A small desktop carry box done with handtools
A toolbox. Can't get away from this as it a great intro to the power tools as well as the lathe to make a handle
A wall shelf with pegs, uses a router and lots of bandsawing
3 step stool, just a measuring exercise, pocket screwed
A small shaker style bench, a couple of miter and bevel cuts
Bookshelf, dadoes, rabbets, face frame and pocket screws.
End table, tapered legs, drawer construction, gluing a 20 x 23 top, double biscuit assembly
A small cupboard with face frame a door and shelf.
2 weeks or so for independent work, can't give them much more and keep my sanity. Adirondack chairs are popular with students during this time. Also, those that finish projects early have time to putter on the lathe or make cutting boards etc.

What projects do you do for Wood 1?
Topic: Best worktable finish
Posted: Tuesday, February 12, 2013 11:47:39 AM
I'm a little sheepish about saying this because I know that a butcher block top looks great and is traditional. But, I just got tired of the refinishing and dealing with broken screws etc. I've put 3/4 " melamine over my butcher block for years now. I've had to get 5 x 8 ft. sheets as the tops are 5 x 5 ft. and they run almost $60 although the lumber yard gave me a great deal once on some that were kicking around for a few years unsold. Glues and finishes scrape off of melamine easily with a chisel or glue scraper. I've gotten 3 years from my last order, and will flip them over for another 2-3. Even when I try to throw them away, some kid will tell his dad and they're gone the next day (hard to believe but true). They are a must for my 2 gluing tables. Just another approach.
Topic: table saw ASAP
Posted: Monday, January 21, 2013 2:22:05 PM
I wouldn't get anything other than a sawstop. Do a google search on the lawsuit from a few years past that set a legal precedent that if anyone gets cut on a saw, regardless of how careless they may have been, it is the saw owners fault because they should have bought a sawstop. Seriously, I'd sooner use a jigsaw or bandsaw than a tablesaw that is not a sawstop.

If you want cheap, buy the contractors version of a sawstop. I have one as second saw that I use for dadoing. I think they're in the $800 range but I forget, could be more. Its nowhere near the cabinet saw they make but it will do if needed.

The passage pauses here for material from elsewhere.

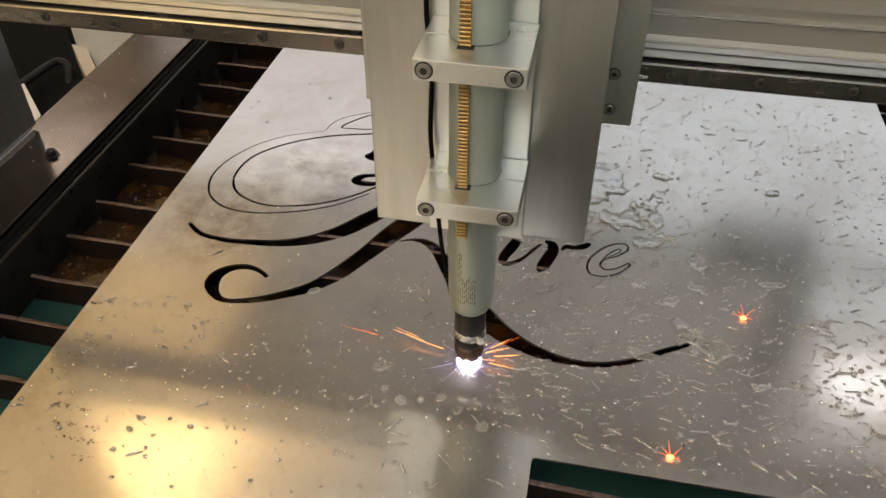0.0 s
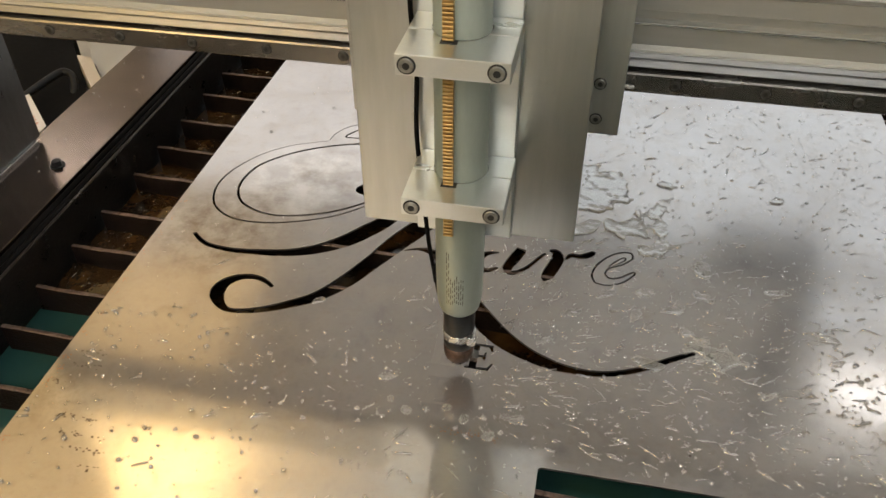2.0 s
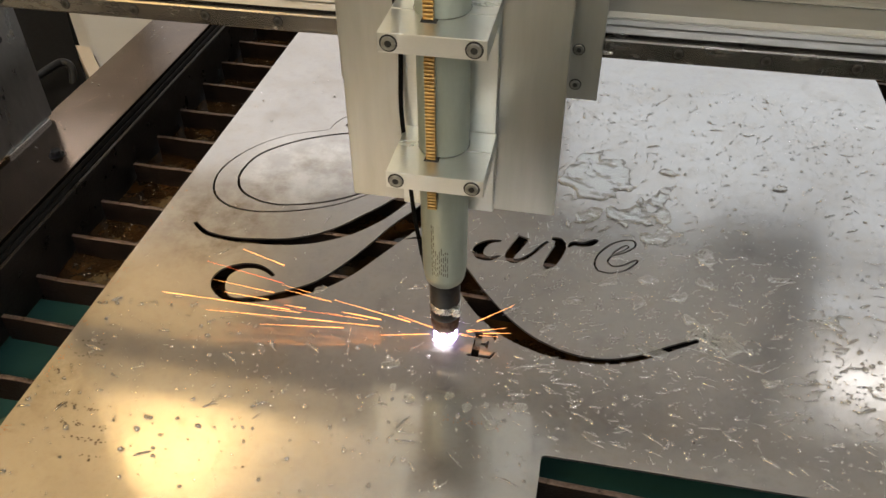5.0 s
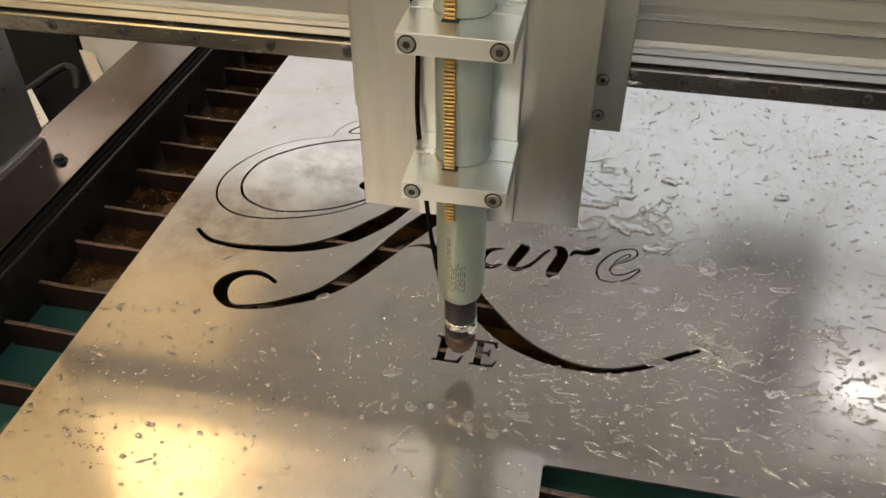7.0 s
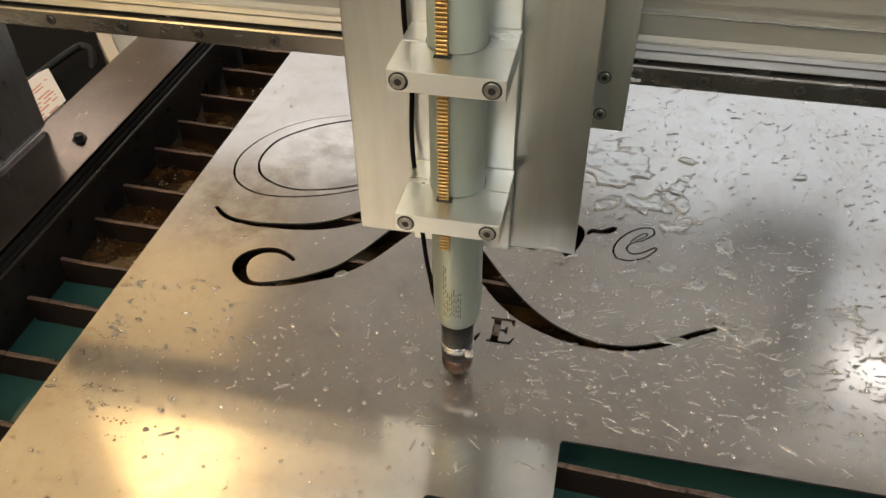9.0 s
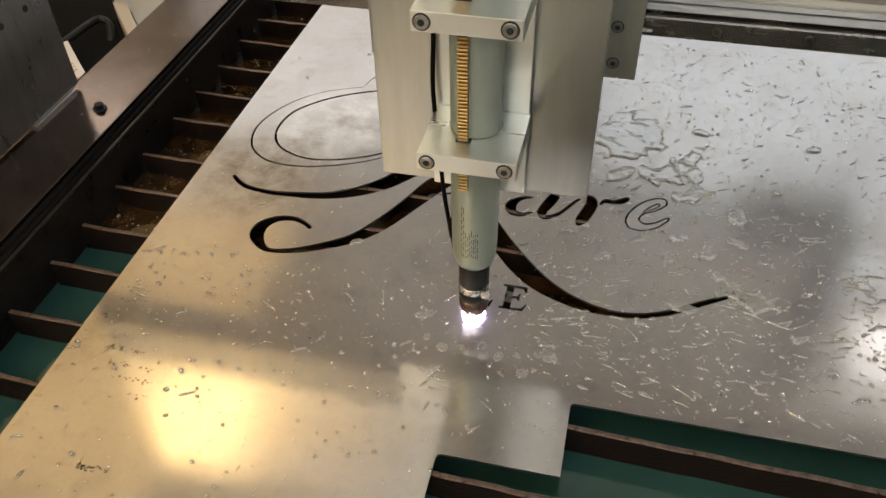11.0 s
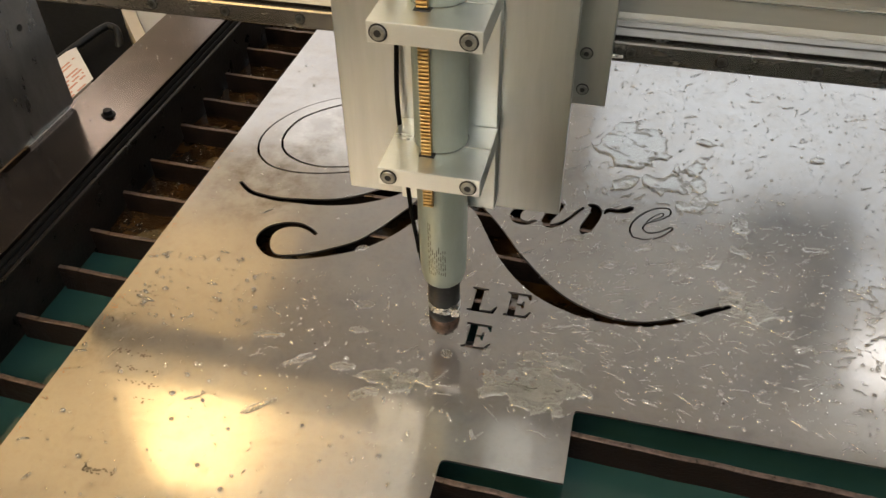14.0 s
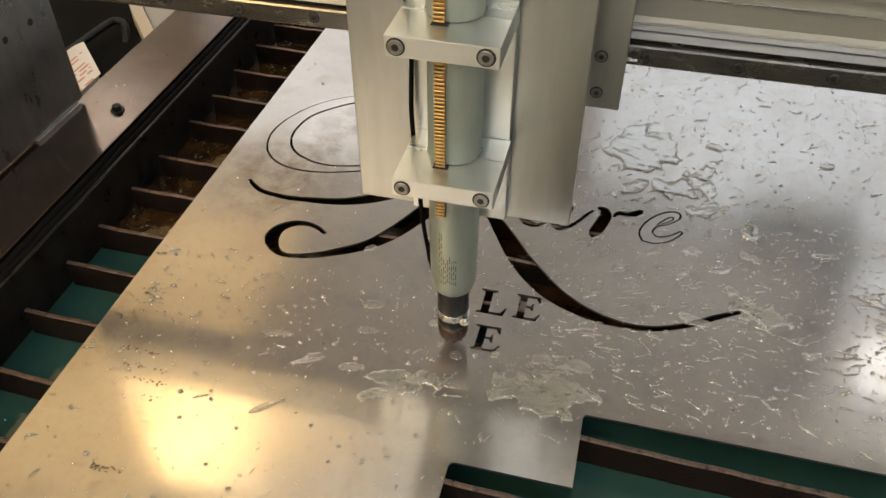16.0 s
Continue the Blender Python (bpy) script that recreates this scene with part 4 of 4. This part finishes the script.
# ---------------- movement ----------------
# seconds, and the shift of the tool along x, along y and upwards
TOOL = [(0.0, 0.0125, 0.0027, 0.0019), (0.5, 0.0287, -0.0005, 0.0015), (1.0, 0.0170, 0.0010, 0.0018), (1.23, 0.0160, 0.0100, 0.0020), (1.5, 0.0156, 0.0113, 0.0175), (2.0, 0.0, -0.0001, 0.0117),
        (2.5, 0.0001, 0.0003, 0.0073), (3.0, 0.0, 0.0006, 0.0033), (3.5, 0.0, 0.0, 0.0), (3.8, 0.0006, -0.0006, 0.0042), (4.0, 0.0011, -0.0011, 0.0045), (4.2, 0.0008, 0.0010, 0.0025), (5.0, -0.0180, 0.0250, 0.0018),
        (5.7, -0.0240, 0.0060, 0.0018), (6.5, 0.0007, 0.0044, 0.0030), (6.65, -0.0010, 0.0040, 0.0050), (7.0, -0.0025, -0.0011, 0.0219), (7.5, -0.0131, -0.0306, 0.0119), (8.0, -0.0132, -0.0304, 0.0078),
        (8.5, -0.0129, -0.0311, 0.0035), (9.0, -0.0130, -0.0317, 0.0001), (9.5, -0.0116, -0.0322, 0.0045), (9.7, -0.0116, -0.0322, 0.0045), (10.2, -0.0118, -0.0320, 0.0018), (11.0, -0.0150, -0.0080, 0.0016),
        (11.5, -0.0010, -0.0100, 0.0012), (12.0, 0.0020, -0.0378, 0.0008), (12.5, -0.0104, -0.0299, 0.0008), (13.0, -0.0036, -0.0274, 0.0010), (13.17, -0.0060, -0.0285, 0.0025), (13.5, -0.0119, -0.0301, 0.0199),
        (14.0, -0.0370, -0.0351, 0.0117), (14.5, -0.0375, -0.0350, 0.0074), (15.0, -0.0372, -0.0350, 0.0032), (15.5, -0.0371, -0.0346, 0.0002), (16.0, -0.0378, -0.0348, 0.0038)]
ARC_ON = [(0.0, 1.23), (4.13, 6.6), (10.2, 13.15)]
BURST_ON = [[(0.55, 0.68), (0.9, 1.1), (5.2, 5.4), (6.38, 6.44)], [(0.74, 0.84), (0.93, 1.13), (4.8, 5.0), (10.7, 10.9), (12.15, 12.25)], [(0.4, 0.52), (5.5, 5.6), (11.5, 11.6)],
            [(4.4, 4.6), (6.2, 6.34), (11.2, 11.4)], [(5.7, 5.9), (12.93, 13.07)], [(0.0, 0.08), (6.47, 6.6), (13.09, 13.14)], [(10.3, 10.5), (12.43, 12.56)]]
EMBER_ON = [[(0.0, 0.1, 0.302, 0.406), (6.45, 6.55, 0.156, 0.391), (11.95, 12.05, -0.037, 0.377), (12.44, 12.58, 0.090, 0.279)],
            [(0.0, 0.1, 0.238, 0.248), (11.95, 12.05, 0.004, 0.324), (12.97, 13.06, -0.108, 0.180)]]
SPRAY_ON = [(0.0, 0.62), (0.7, 0.9), (4.2, 4.7), (6.3, 6.62), (11.75, 12.3), (12.6, 12.85)]


def tool_at(t):
    for (a, *p), (b, *q) in zip(TOOL, TOOL[1:]):
        if a <= t <= b:
            f = (t - a) / (b - a)
            return [u + (v - u) * f for u, v in zip(p, q)]
    return TOOL[-1][1:]


def motions():
    walk(gantry_ob, [(t, pose(0, dy, 0)) for t, dx, dy, dz in TOOL])
    walk(carriage_ob, [(t, pose(dx, dy, 0)) for t, dx, dy, dz in TOOL])
    walk(torch_ob, [(t, pose(dx, dy, dz)) for t, dx, dy, dz in TOOL])
    # the arc draws back into the nozzle when it goes out
    rows = []
    for a, b in ARC_ON:
        if a > 0:
            rows.append((a - 0.034, pose(0, 0, 0.030)))
        rows += [(a, pose(0, 0, 0)), (b, pose(0, 0, 0)), (b + 0.034, pose(0, 0, 0.030))]
    walk(arc_ob, rows + [(16.0, pose(0, 0, 0.030))])
    # each slug drops through the sheet once it is cut free
    for ob, t, rest in zip(slugs, (1.30, 6.66, 13.20), ((-0.012, 14, 9), (-0.016, -8, -7), (-0.024, 8, -10))):
        x, y, z = ob.location
        walk(ob, [(0.0, pose(x, y, 0)), (t, pose(x, y, 0)), (t + 0.1, pose(x, y, rest[0], rest[1], rest[2])), (16.0, pose(x, y, rest[0], rest[1], rest[2]))])
    # sparks rise out of the tank with the cut and fall back into it
    for ob, spans in zip(BURSTS, BURST_ON):
        rows = [(0.0, pose(0.1, 0.2, -0.6))] if spans[0][0] > 0 else []
        for a, b in spans:
            x, y, _ = tool_at(a)
            if a > 0:
                rows.append((a - 0.034, pose(0.1, 0.2, -0.6)))
            rows += [(a, pose(AX + x, AY + y, 0)), (b, pose(AX + x, AY + y, 0.004)), (b + 0.034, pose(0.1, 0.2, -0.6))]
        walk(ob, rows + [(16.0, pose(0.1, 0.2, -0.6))])
    for ob, spans in zip(EMBERS, EMBER_ON):
        rows = []
        for a, b, x, y in spans:
            if a > 0:
                rows.append((a - 0.034, pose(0.1, 0.2, -0.6)))
            rows += [(a, pose(x, y, 0)), (b, pose(x, y, 0)), (b + 0.034, pose(0.1, 0.2, -0.6))]
        walk(ob, rows + [(16.0, pose(0.1, 0.2, -0.6))])
    rows = []
    for a, b in SPRAY_ON:
        if a > 0:
            rows.append((a - 0.034, pose(0.1, 0.2, -0.6)))
        for k in range(5):
            t = a + (b - a) * k / 4
            x, y, _ = tool_at(t)
            rows.append((t, pose(AX + x, AY + y, 0, 0, 0, 30 * k)))
        rows.append((b + 0.034, pose(0.1, 0.2, -0.6)))
    walk(SPRAYED, rows + [(16.0, pose(0.1, 0.2, -0.6))])
    # water thrown forward by the last cut
    for ob in late:
        x, y, a = ob.location.x, ob.location.y, math.degrees(ob.matrix_basis.to_euler().z)
        walk(ob, [(0.0, pose(x, y, -0.0017, 0, 0, a)), (13.2, pose(x, y, -0.0017, 0, 0, a)), (13.6, pose(x, y, 0, 0, 0, a)), (16.0, pose(x, y, 0, 0, 0, a))])


motions()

Or, buy a cheaper saw and don't allow students to use it. You do all the cutting. The liability is huge.......

Good luck with your decision.
Topic: Final Exams
Posted: Friday, January 18, 2013 11:31:06 AM
Funny you should ask as I just sat down after giving my Wood 2 final. We're on block scheduling so they do 80 minutes a day for half a year. Anyway, a few years back I started doing practical exams as the written ones were just too painful and there was no learning tied to the exams at all. The logistics of practical finals are hard in that you need to start them during normal class time before the actual exam schedule. Students just work slower and they need to wait on line for saws and machines. What we do in an hour takes them 3 days even if they are good. If a student is absent it throws a whammy into the process. You have to have a written exam as a backup should a student miss time.

My exams for this semester were:

Wood 2: In this Februaries edition of Fine Woodworking, Christian Becksvoort shows how to build a small shaker stool with handtools only. Thats a real challenge even for me so I decided to let them use any tools in the shop they wished. I printed out the article for them well beforehand and I built one myself as a sample. They were allowed to rough out pieces beforehand. The exam lasted for two 80 minute classes and for an hour and 45 minute exam period. About half of them finished and the rest will have to come in Monday during my inservice day between semesters. The ones that did not finish were screwing off during the first two days thinking it was a piece of cake. Not many of the stools are much good, but it was a great experience for them. Just having to really think on their own without any help from me was valuable. I do allow them to help themselves though. They were flat out today and it was cool to watch. I'll grade on a generous curve. No failing so long as its done.

Wood 1: Similar idea, 3 day project with a sample and a set of plans. They did a simple 3 step Shaker Stool. Really an exercise in measuring and gluing, all assembled with pocket screws. First group finished yesterday and did fairly well, next group coming this afternoon.

Hope this helps
Topic: Need a Miter saw recommendation ASAP
Posted: Wednesday, December 12, 2012 11:45:27 AM

What happened to it? I've got one of those and like it a lot, even more then the Bosch that I have. My Dewalt has stopped working a few times and it has always been the brushes. You can buy some time by taking the brushes out and rubbing them over some sandpaper. Can't say if this is your problem though......

Good luck.
Topic: mortise machine chisels
Posted: Tuesday, October 02, 2012 8:11:06 AM
Hi all,

I bought a Powermatic mortising machine a few years back and am still struggling to get it to perform well. Machine setup aside, and all of the issues surrounding its lack of positive feel and overall sloppiness, the real issues are about the chisels. I think I'm doing ok on sharpening them, I have one of those diamond cones to hone the insides, the outsides are honed on my sharpening stones. The drill bits seem to be the achilles heel of the problem though. Other than in pine, they smoke and burn and just are worthless after a few cuts in something like oak. Sharpening the actual bits is difficult, I just use a file and/or sandpaper and getting the inside is tough. Have repositioned the bits to try other positions to no avail. Are the bits that come with these chisels just junk? Can you buy just the bits? Should I buy whole new chisels and bits from a reputable place? I'm having to go back to the old way of mortising with drill bits and plunge routers for an advanced class that has lots of mortising to do.